Милый ребенок, солнечный, но ярости у него не хватает, чтобы я хоть раз оторвался, хоть раз очистился от груза плоти, от груза плотных кучевых облаков мыслей. Снова ничего не получилось, так что прощай, золотистый палач, я не тебя ищу. Тебе надо было бы ворваться внутрь меня, влезть в меня, как в водолазный костюм, вывернуть наизнанку и уничтожить, освободить меня от меня, а ты только снова и снова приковывал меня к телу. Снова и снова обманывал меня. Ты не имеешь власти надо мной.
Прощай.
Я натягиваю смятую одежду на липкое тело, выхожу на улицу под звездное небо, под фонарный туман. Рассвет крадется, грязный вор. Саундтрек: Scissor sisters, Laura.
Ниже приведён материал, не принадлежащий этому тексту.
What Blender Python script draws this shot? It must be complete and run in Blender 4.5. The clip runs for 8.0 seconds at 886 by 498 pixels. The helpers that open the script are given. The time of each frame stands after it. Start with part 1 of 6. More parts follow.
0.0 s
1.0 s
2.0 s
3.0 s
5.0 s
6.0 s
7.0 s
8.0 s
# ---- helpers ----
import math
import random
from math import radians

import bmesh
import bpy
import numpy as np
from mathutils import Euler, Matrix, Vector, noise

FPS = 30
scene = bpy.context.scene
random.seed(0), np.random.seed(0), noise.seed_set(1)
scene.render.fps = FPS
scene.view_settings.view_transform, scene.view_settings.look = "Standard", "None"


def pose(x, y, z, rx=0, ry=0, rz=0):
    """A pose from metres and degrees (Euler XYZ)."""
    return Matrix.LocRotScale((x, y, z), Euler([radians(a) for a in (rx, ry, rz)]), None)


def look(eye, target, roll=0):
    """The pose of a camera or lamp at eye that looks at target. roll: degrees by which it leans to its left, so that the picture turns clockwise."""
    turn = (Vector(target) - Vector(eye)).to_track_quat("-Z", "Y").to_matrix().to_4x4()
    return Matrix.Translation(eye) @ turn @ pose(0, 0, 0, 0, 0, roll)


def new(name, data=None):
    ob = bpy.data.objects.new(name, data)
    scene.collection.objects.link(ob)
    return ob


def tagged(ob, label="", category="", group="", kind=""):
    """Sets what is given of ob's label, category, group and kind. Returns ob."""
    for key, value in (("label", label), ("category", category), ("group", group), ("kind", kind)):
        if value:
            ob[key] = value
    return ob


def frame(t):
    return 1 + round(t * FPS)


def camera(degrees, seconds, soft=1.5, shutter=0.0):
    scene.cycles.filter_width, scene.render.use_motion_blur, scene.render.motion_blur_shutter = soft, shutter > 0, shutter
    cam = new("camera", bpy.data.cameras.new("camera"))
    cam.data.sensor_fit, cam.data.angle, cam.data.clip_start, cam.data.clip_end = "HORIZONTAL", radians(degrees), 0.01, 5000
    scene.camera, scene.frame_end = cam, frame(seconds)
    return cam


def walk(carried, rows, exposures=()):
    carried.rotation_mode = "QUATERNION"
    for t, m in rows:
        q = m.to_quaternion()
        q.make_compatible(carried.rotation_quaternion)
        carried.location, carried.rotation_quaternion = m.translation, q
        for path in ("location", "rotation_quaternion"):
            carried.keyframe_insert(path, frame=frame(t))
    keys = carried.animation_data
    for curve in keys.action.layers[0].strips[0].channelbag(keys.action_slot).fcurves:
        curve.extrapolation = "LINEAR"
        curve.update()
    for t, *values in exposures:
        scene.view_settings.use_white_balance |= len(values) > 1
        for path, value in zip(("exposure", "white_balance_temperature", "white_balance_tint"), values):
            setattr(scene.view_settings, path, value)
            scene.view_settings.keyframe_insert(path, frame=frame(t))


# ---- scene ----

Музыка в наушниках задает отличный ритм шагам, отличный ритм поднимающемуся рывкамb солнцу. Я спускаюсь вниз по улочке, перед поворотом на секунду акварельным вдохом, тонким по толстому, выплескивается из-за крыш домов укрытое перламутровой пленкой дремы море. Я отталкиваюсь носками ботинок от старой вытертой мостовой, взлетаю, опрокидываюсь в воздухе и, смешавшись с бризом, рассыпаюсь, растворяюсь миллионами брызг.